I am new to Spark and was going through Dataframes and Dataset. I was trying the understand the difference between them but I am confused.
I started here and found that the abstraction of RDD happened in the following order.
RDD (Spark1.0) —> Dataframe(Spark1.3) —> Dataset(Spark1.6)
Q.1 On the link here, it says Dataframe is alias for Dataset[Row] i.e. Dataset of type Row. If Dataframe was the abstraction of RDD that was done first does that mean Dataset already existed from Spark1.3 or when Spark1.6 was developed Dataframe was redefined as Dataset[Row]?

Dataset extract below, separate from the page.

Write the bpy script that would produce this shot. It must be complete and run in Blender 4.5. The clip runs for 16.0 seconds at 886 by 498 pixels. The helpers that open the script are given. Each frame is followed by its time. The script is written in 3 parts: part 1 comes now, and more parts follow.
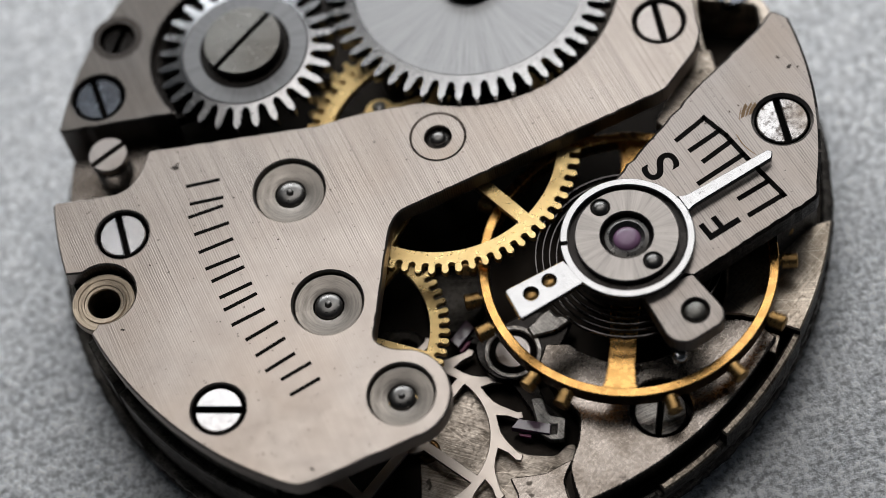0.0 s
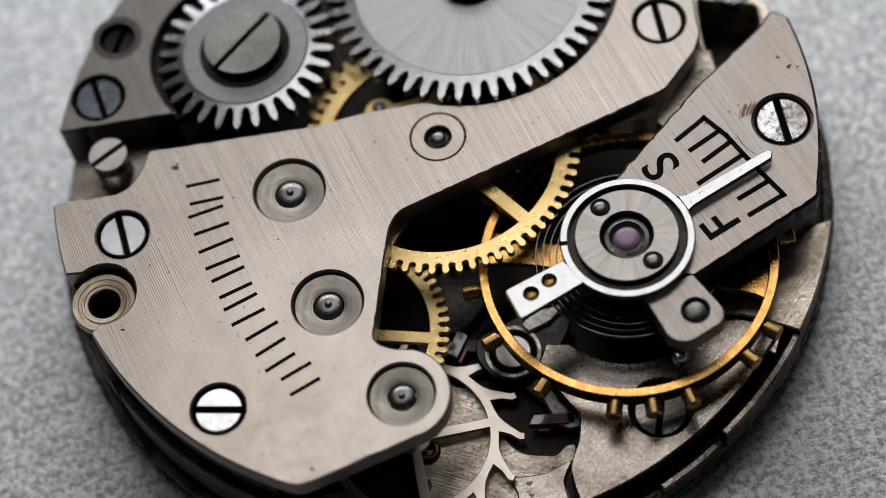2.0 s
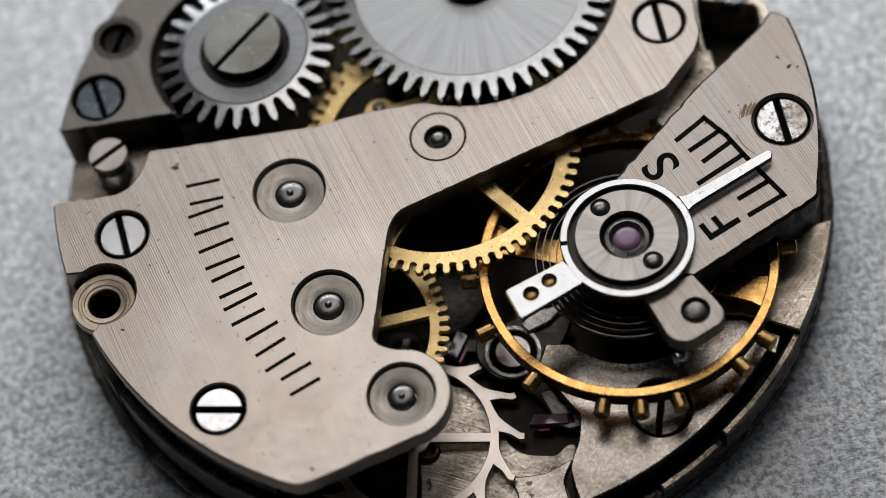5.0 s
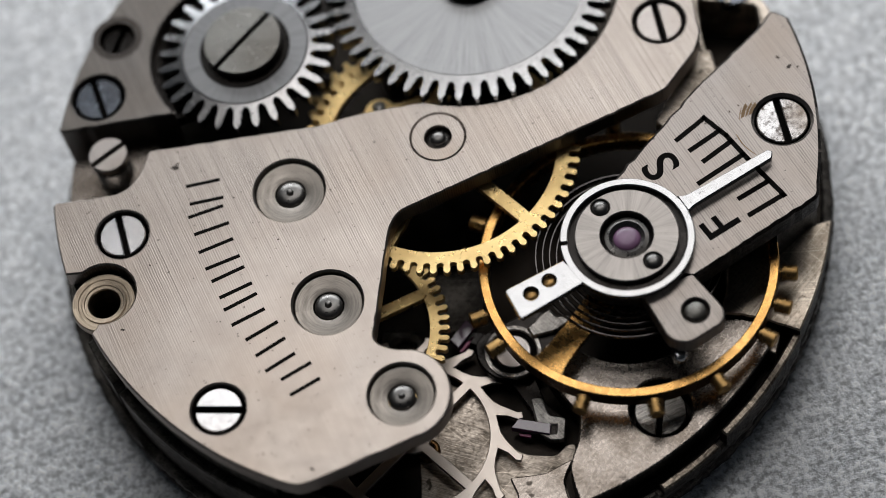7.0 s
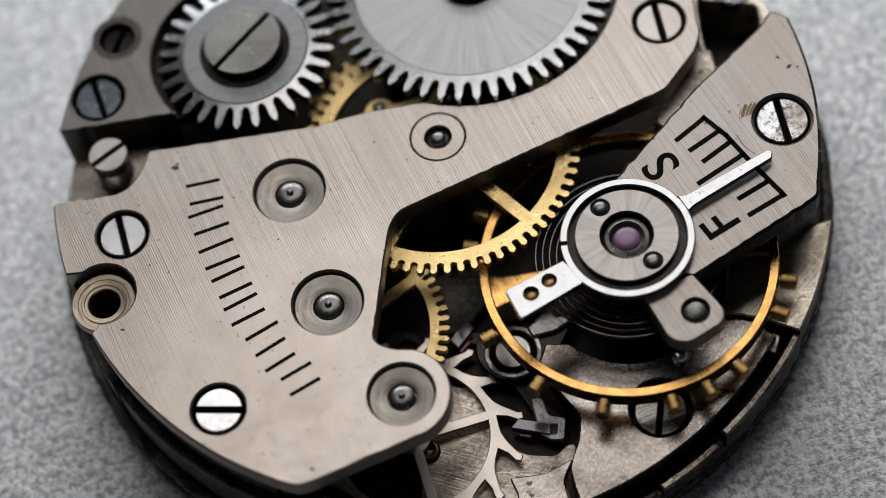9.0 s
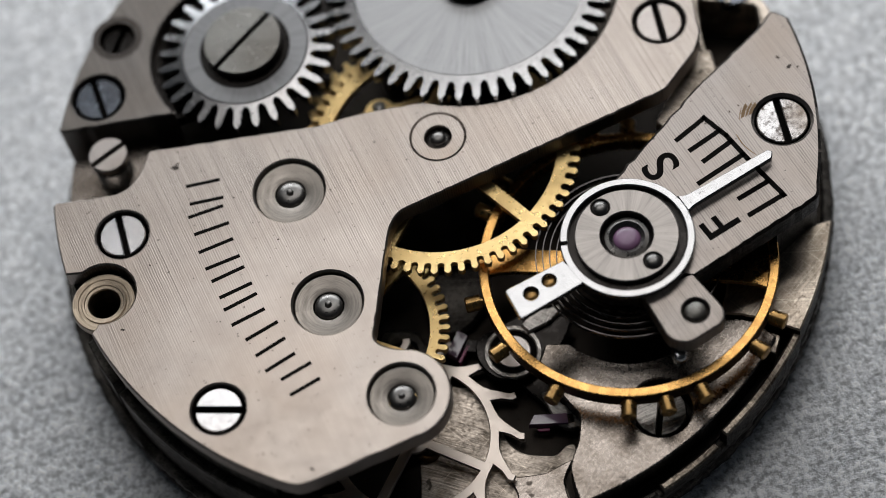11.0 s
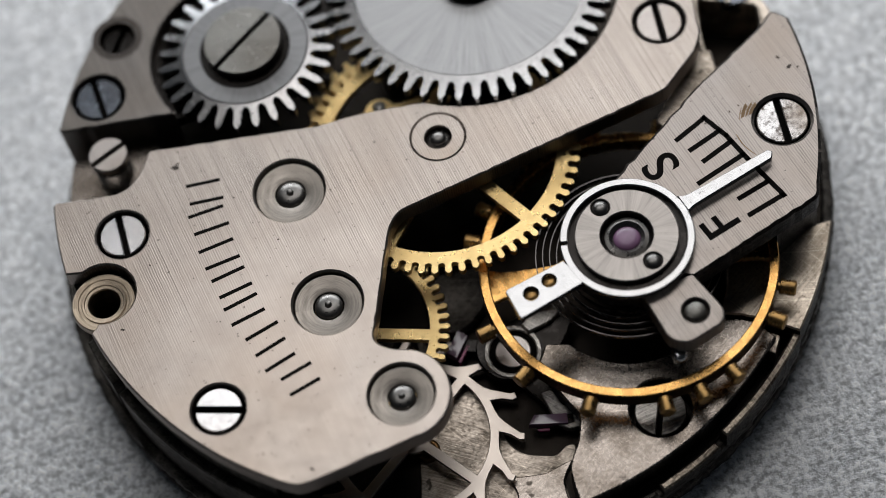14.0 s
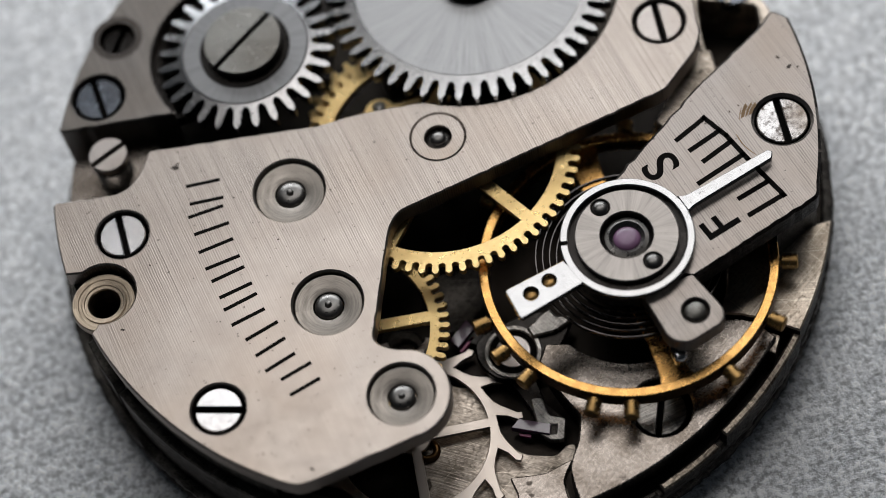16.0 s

Q.2 On the link here, its says,
"A Dataset is a strongly typed collection of domain-specific objects that can be transformed in parallel using functional or relational operations. Each Dataset also has an untyped view called a DataFrame, which is a Dataset of Row."
If, Dataframe is actually Dataset[Row] why is Dataframe called untyped? Isnt the type here supposed to be Row [defined here]?
Q.3 Also if Dataframe is Dataset[Row], then why define Dataframe separately? Also every operation of Dataset should also be callable on Dataframe. If the statement above is not true or somewhat true please feel free to answer.
If these questions feel to broad, please let me know. I will edit them as required.